Transcribe the whole listing without a single picture.
--- Collected data ---
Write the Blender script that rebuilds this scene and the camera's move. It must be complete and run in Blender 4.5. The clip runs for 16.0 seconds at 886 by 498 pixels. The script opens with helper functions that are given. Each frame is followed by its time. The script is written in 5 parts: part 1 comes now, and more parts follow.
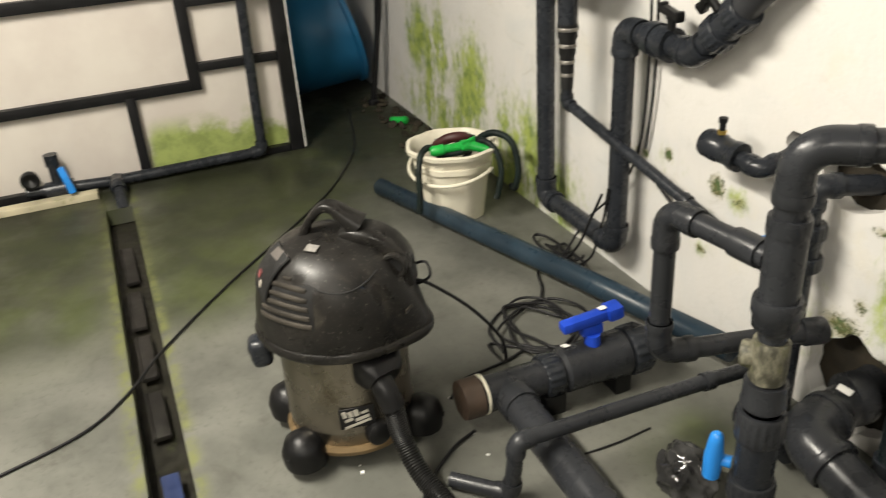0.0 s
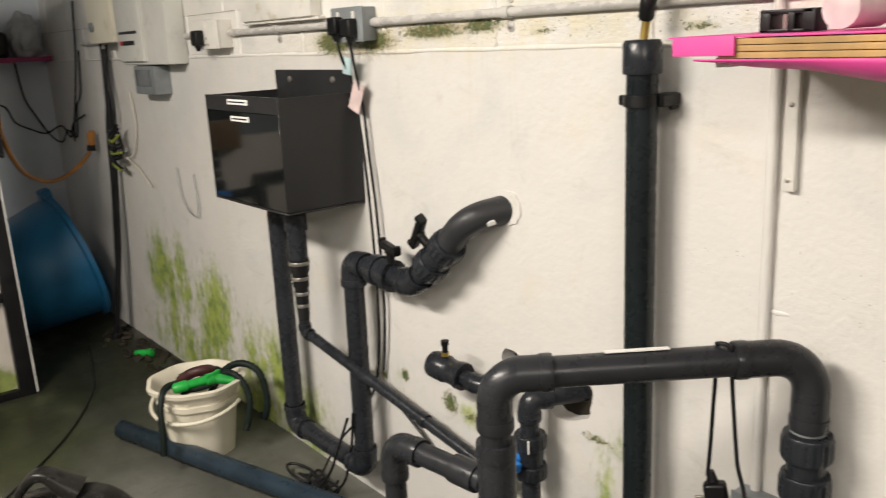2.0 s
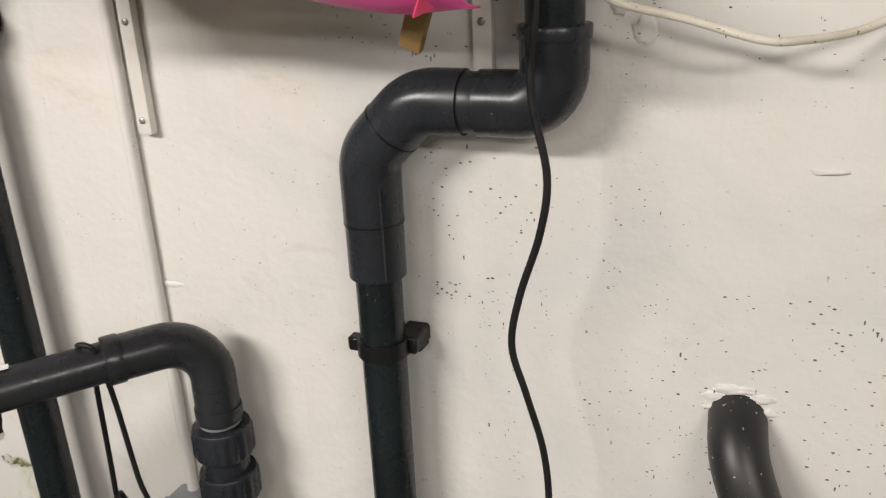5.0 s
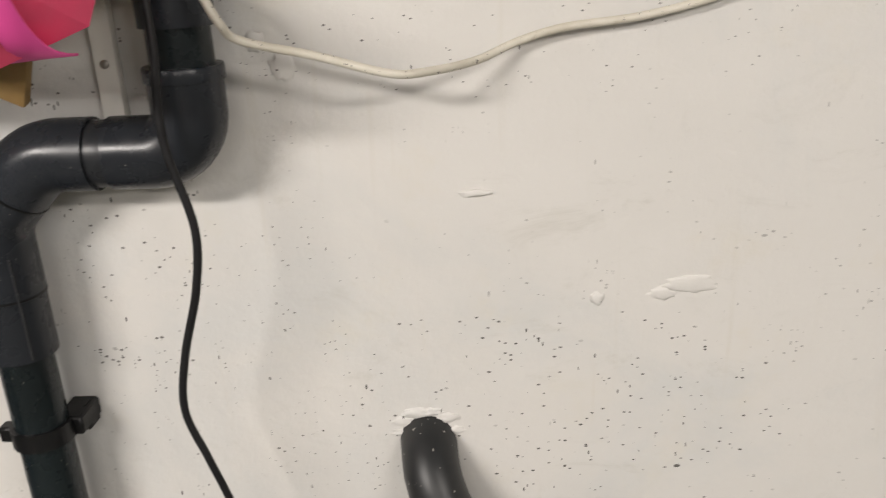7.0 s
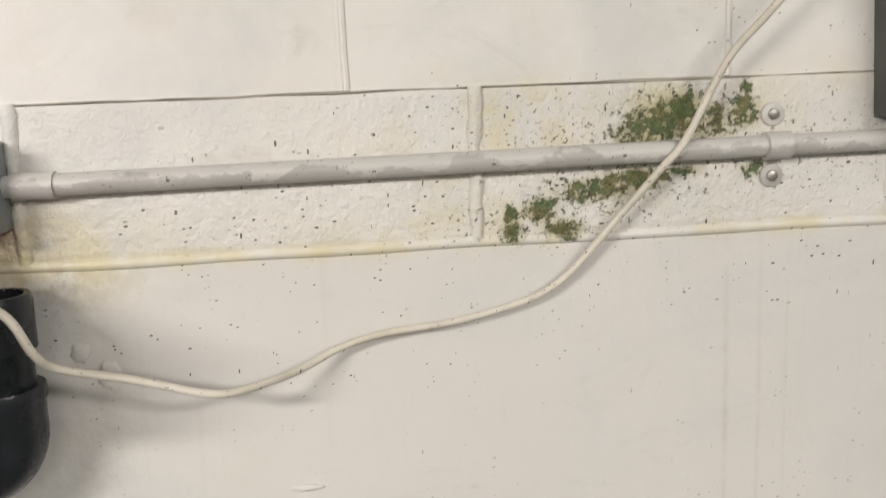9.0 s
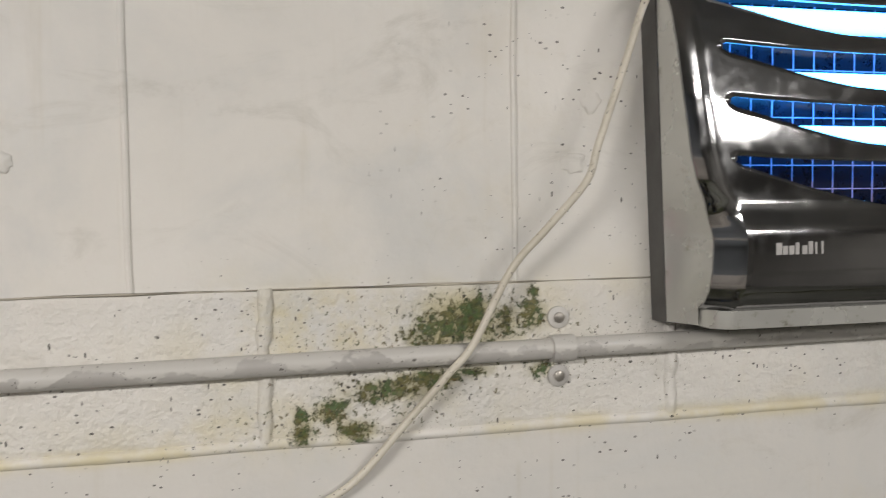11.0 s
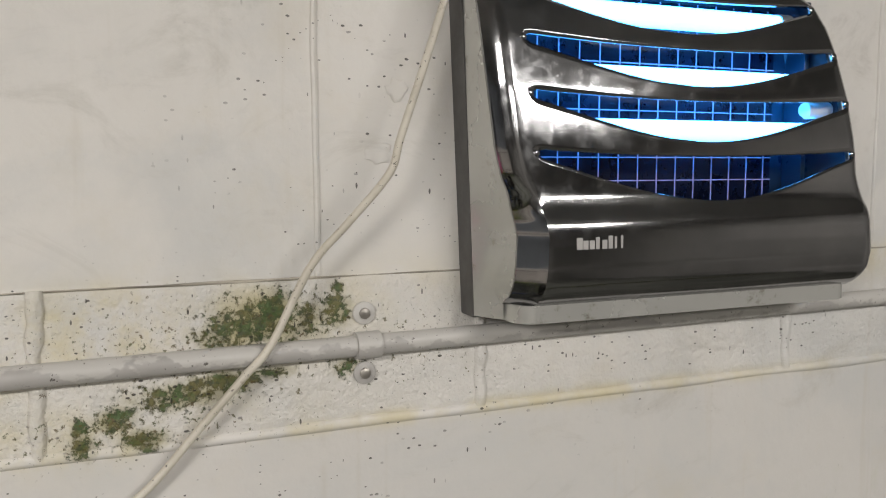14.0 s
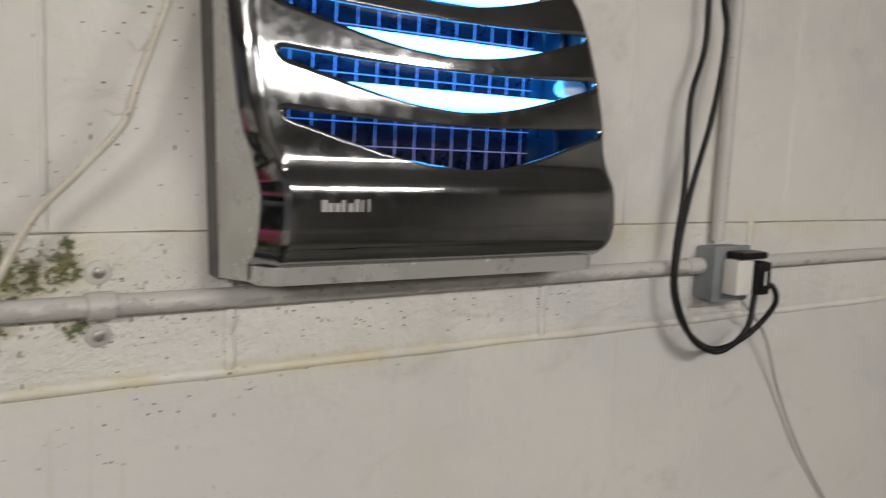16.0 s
---
> _Worked solution_
Write the Blender script that rebuilds this scene and the camera's move. It must be complete and run in Blender 4.5. The clip runs for 16.0 seconds at 886 by 498 pixels. The script opens with helper functions that are given. Each frame is followed by its time. The script is written in 5 parts: part 1 comes now, and more parts follow.
0.0 s
2.0 s
5.0 s
7.0 s
9.0 s
11.0 s
14.0 s
16.0 s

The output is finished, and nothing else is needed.